[Objective] The lines to print start at the one containing "for t, m in" and end at the one containing "walk(cam, [(t, look(eye, target, roll))"; print them exactly, ends included, and only them.
BEGIN Collected data
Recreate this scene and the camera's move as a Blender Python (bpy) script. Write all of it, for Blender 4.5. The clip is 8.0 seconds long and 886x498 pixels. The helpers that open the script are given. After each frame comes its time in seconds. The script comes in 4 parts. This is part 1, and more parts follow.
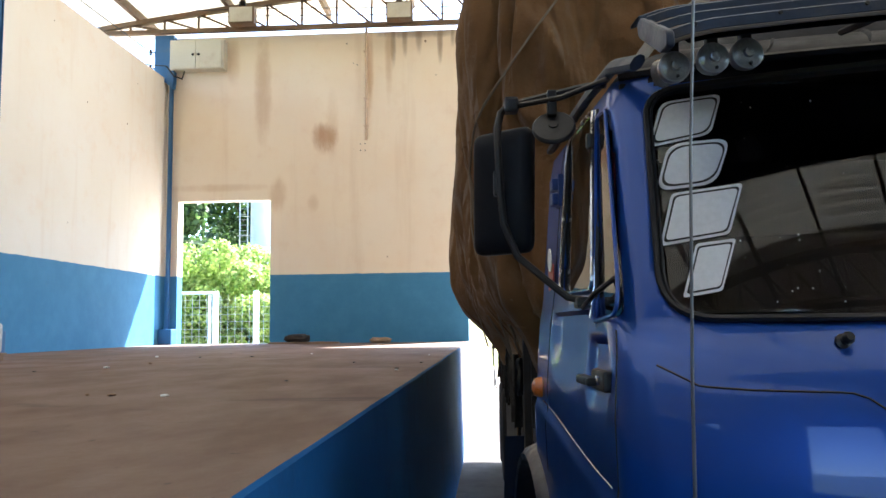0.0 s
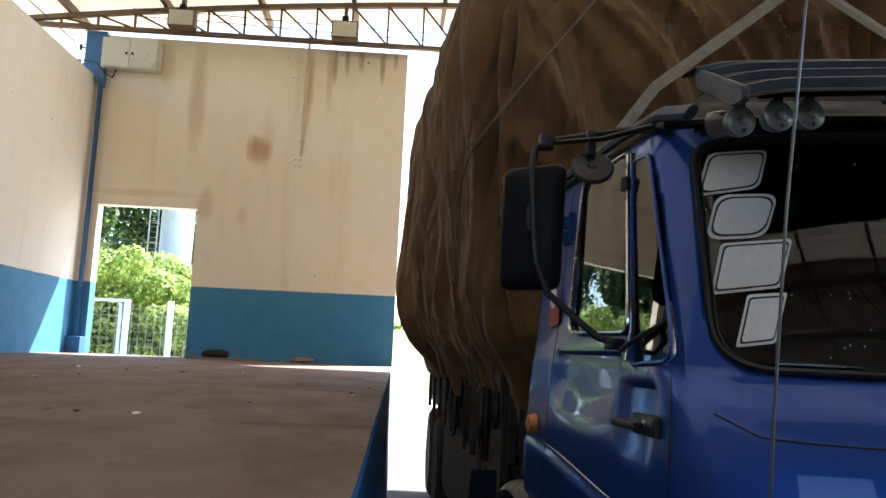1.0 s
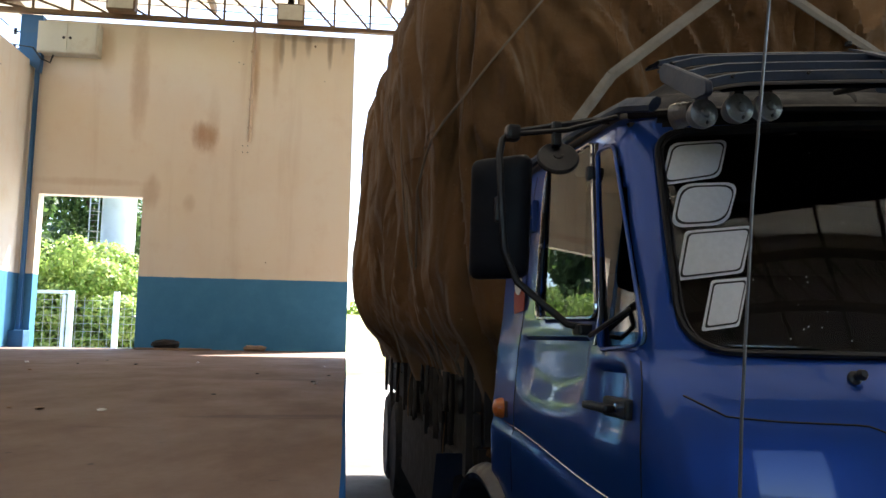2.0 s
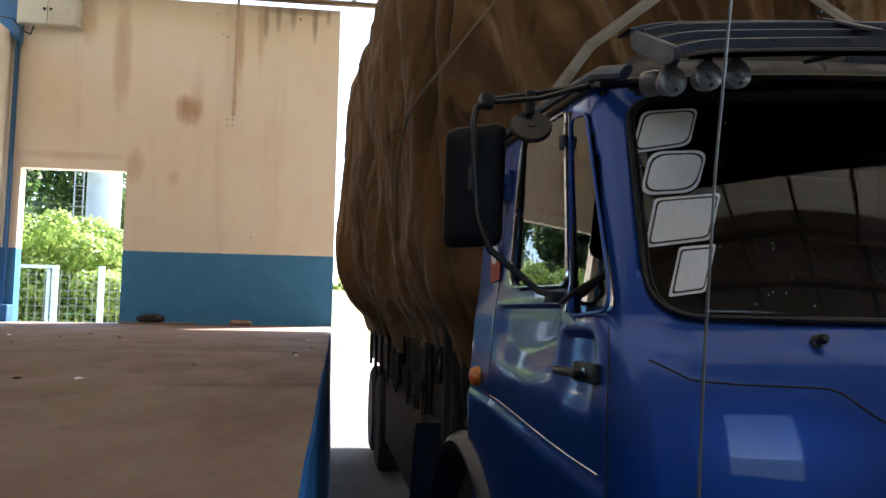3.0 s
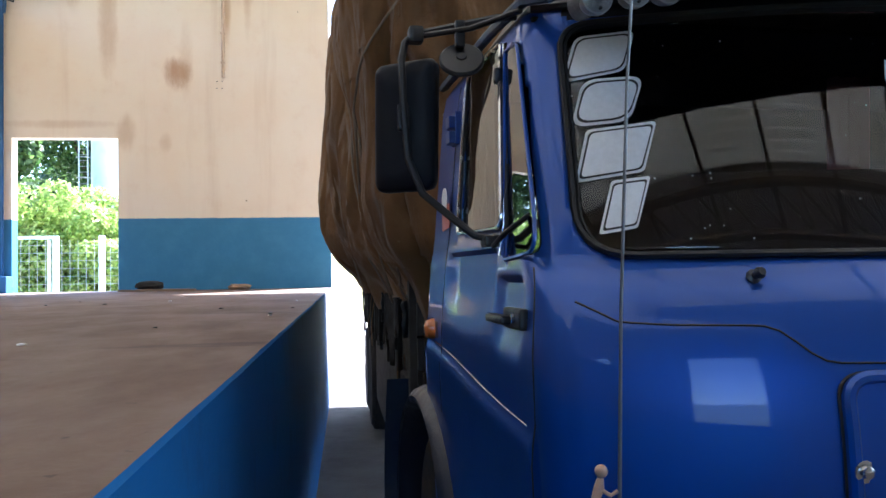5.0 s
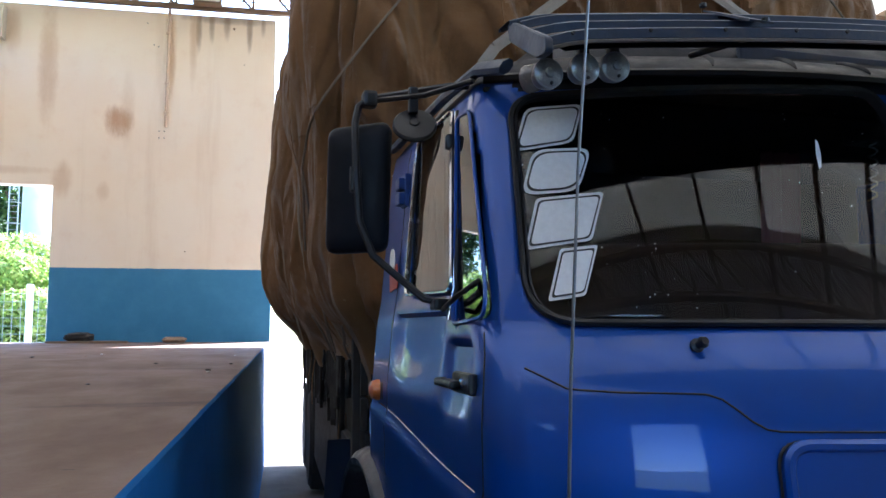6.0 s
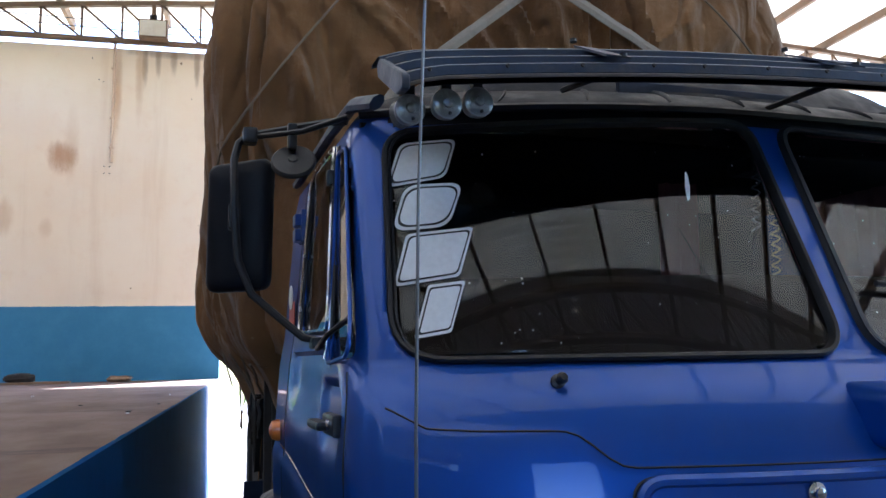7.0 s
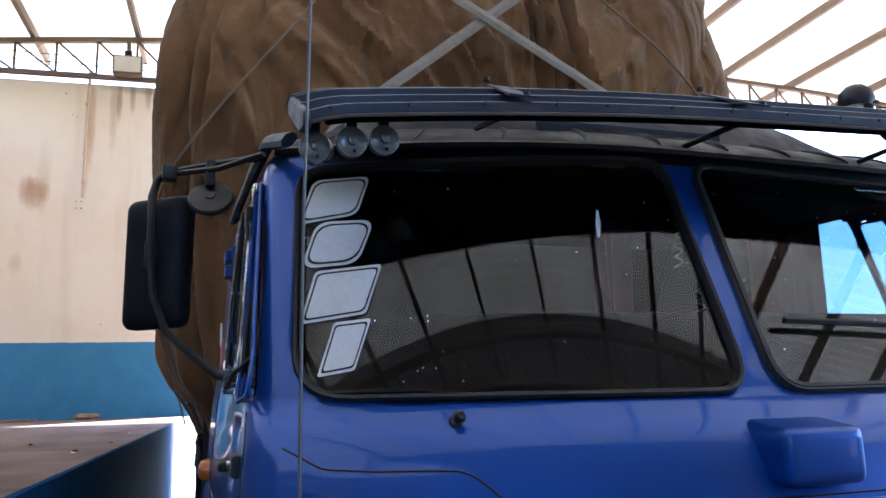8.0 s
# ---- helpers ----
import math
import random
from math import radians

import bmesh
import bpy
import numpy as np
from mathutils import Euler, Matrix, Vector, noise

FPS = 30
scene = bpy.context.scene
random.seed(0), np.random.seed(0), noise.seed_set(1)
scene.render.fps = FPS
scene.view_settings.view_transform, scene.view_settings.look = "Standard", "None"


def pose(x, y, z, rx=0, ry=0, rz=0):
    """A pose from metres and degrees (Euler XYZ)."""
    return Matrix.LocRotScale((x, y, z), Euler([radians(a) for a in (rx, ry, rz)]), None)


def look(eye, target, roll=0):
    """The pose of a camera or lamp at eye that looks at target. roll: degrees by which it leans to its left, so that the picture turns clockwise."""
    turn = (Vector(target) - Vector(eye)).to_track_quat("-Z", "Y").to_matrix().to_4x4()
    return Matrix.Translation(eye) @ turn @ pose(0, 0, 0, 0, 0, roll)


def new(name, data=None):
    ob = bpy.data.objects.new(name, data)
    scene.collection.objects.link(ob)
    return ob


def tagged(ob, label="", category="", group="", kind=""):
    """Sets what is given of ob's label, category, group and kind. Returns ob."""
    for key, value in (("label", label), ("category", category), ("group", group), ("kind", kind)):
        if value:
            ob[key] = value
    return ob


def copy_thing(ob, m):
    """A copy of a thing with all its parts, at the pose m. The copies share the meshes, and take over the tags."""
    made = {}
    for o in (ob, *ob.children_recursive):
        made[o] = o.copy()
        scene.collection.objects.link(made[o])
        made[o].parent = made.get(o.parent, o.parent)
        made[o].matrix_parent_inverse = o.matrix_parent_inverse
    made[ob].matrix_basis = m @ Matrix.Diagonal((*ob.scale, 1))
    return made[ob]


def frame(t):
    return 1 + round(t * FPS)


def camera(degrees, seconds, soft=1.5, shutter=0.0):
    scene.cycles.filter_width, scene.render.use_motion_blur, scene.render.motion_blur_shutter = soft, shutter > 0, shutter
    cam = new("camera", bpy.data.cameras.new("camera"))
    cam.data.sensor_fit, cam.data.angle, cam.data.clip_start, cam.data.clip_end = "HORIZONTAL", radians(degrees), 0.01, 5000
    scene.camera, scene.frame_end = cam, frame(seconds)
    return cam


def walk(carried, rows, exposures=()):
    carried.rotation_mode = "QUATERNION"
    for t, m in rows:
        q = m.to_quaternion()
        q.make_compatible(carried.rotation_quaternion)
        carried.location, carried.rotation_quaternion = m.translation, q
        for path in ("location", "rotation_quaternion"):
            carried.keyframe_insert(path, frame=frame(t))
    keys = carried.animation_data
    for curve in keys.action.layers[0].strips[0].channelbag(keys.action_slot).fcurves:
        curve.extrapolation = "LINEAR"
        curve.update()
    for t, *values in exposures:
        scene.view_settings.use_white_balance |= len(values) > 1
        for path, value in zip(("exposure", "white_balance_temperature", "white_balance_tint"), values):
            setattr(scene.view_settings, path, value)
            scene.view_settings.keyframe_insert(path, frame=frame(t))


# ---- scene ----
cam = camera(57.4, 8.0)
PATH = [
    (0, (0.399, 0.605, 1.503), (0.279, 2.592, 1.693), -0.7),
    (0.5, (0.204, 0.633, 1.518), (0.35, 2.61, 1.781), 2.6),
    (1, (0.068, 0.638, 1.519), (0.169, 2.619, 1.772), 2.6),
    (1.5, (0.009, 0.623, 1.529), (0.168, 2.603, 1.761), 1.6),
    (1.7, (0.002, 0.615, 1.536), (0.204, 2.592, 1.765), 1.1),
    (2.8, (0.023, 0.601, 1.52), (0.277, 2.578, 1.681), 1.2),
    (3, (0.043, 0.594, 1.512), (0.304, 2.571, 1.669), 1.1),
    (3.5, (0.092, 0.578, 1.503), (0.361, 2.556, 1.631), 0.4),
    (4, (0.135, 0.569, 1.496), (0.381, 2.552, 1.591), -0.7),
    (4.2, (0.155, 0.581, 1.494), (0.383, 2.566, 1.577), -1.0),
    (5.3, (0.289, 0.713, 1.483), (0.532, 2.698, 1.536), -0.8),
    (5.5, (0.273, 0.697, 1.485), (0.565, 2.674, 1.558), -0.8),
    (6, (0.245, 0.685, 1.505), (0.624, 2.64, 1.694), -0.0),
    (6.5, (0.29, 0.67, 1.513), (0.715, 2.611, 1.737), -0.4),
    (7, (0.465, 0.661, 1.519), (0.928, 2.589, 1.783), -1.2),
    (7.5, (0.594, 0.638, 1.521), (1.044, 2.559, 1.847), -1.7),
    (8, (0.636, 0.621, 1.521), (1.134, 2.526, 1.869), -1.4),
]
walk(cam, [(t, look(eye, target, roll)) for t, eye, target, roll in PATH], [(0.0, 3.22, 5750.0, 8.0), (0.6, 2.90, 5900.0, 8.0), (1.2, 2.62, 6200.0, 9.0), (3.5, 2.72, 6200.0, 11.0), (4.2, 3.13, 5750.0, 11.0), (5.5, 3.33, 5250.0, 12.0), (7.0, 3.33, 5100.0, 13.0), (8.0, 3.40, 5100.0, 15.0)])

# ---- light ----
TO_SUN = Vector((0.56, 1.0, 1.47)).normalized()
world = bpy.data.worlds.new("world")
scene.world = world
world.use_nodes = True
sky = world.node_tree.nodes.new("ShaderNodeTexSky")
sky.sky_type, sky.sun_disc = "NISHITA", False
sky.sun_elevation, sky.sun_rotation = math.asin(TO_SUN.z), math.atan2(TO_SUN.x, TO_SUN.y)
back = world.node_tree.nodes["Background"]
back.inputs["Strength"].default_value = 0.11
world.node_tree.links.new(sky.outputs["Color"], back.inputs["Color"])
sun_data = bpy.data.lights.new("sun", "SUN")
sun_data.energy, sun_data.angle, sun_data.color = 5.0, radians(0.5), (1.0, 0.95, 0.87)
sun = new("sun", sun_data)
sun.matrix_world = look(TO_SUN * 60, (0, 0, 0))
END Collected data
[Finished task]
    for t, m in rows:
        q = m.to_quaternion()
        q.make_compatible(carried.rotation_quaternion)
        carried.location, carried.rotation_quaternion = m.translation, q
        for path in ("location", "rotation_quaternion"):
            carried.keyframe_insert(path, frame=frame(t))
    keys = carried.animation_data
    for curve in keys.action.layers[0].strips[0].channelbag(keys.action_slot).fcurves:
        curve.extrapolation = "LINEAR"
        curve.update()
    for t, *values in exposures:
        scene.view_settings.use_white_balance |= len(values) > 1
        for path, value in zip(("exposure", "white_balance_temperature", "white_balance_tint"), values):
            setattr(scene.view_settings, path, value)
            scene.view_settings.keyframe_insert(path, frame=frame(t))


# ---- scene ----
cam = camera(57.4, 8.0)
PATH = [
    (0, (0.399, 0.605, 1.503), (0.279, 2.592, 1.693), -0.7),
    (0.5, (0.204, 0.633, 1.518), (0.35, 2.61, 1.781), 2.6),
    (1, (0.068, 0.638, 1.519), (0.169, 2.619, 1.772), 2.6),
    (1.5, (0.009, 0.623, 1.529), (0.168, 2.603, 1.761), 1.6),
    (1.7, (0.002, 0.615, 1.536), (0.204, 2.592, 1.765), 1.1),
    (2.8, (0.023, 0.601, 1.52), (0.277, 2.578, 1.681), 1.2),
    (3, (0.043, 0.594, 1.512), (0.304, 2.571, 1.669), 1.1),
    (3.5, (0.092, 0.578, 1.503), (0.361, 2.556, 1.631), 0.4),
    (4, (0.135, 0.569, 1.496), (0.381, 2.552, 1.591), -0.7),
    (4.2, (0.155, 0.581, 1.494), (0.383, 2.566, 1.577), -1.0),
    (5.3, (0.289, 0.713, 1.483), (0.532, 2.698, 1.536), -0.8),
    (5.5, (0.273, 0.697, 1.485), (0.565, 2.674, 1.558), -0.8),
    (6, (0.245, 0.685, 1.505), (0.624, 2.64, 1.694), -0.0),
    (6.5, (0.29, 0.67, 1.513), (0.715, 2.611, 1.737), -0.4),
    (7, (0.465, 0.661, 1.519), (0.928, 2.589, 1.783), -1.2),
    (7.5, (0.594, 0.638, 1.521), (1.044, 2.559, 1.847), -1.7),
    (8, (0.636, 0.621, 1.521), (1.134, 2.526, 1.869), -1.4),
]
walk(cam, [(t, look(eye, target, roll)) for t, eye, target, roll in PATH], [(0.0, 3.22, 5750.0, 8.0), (0.6, 2.90, 5900.0, 8.0), (1.2, 2.62, 6200.0, 9.0), (3.5, 2.72, 6200.0, 11.0), (4.2, 3.13, 5750.0, 11.0), (5.5, 3.33, 5250.0, 12.0), (7.0, 3.33, 5100.0, 13.0), (8.0, 3.40, 5100.0, 15.0)])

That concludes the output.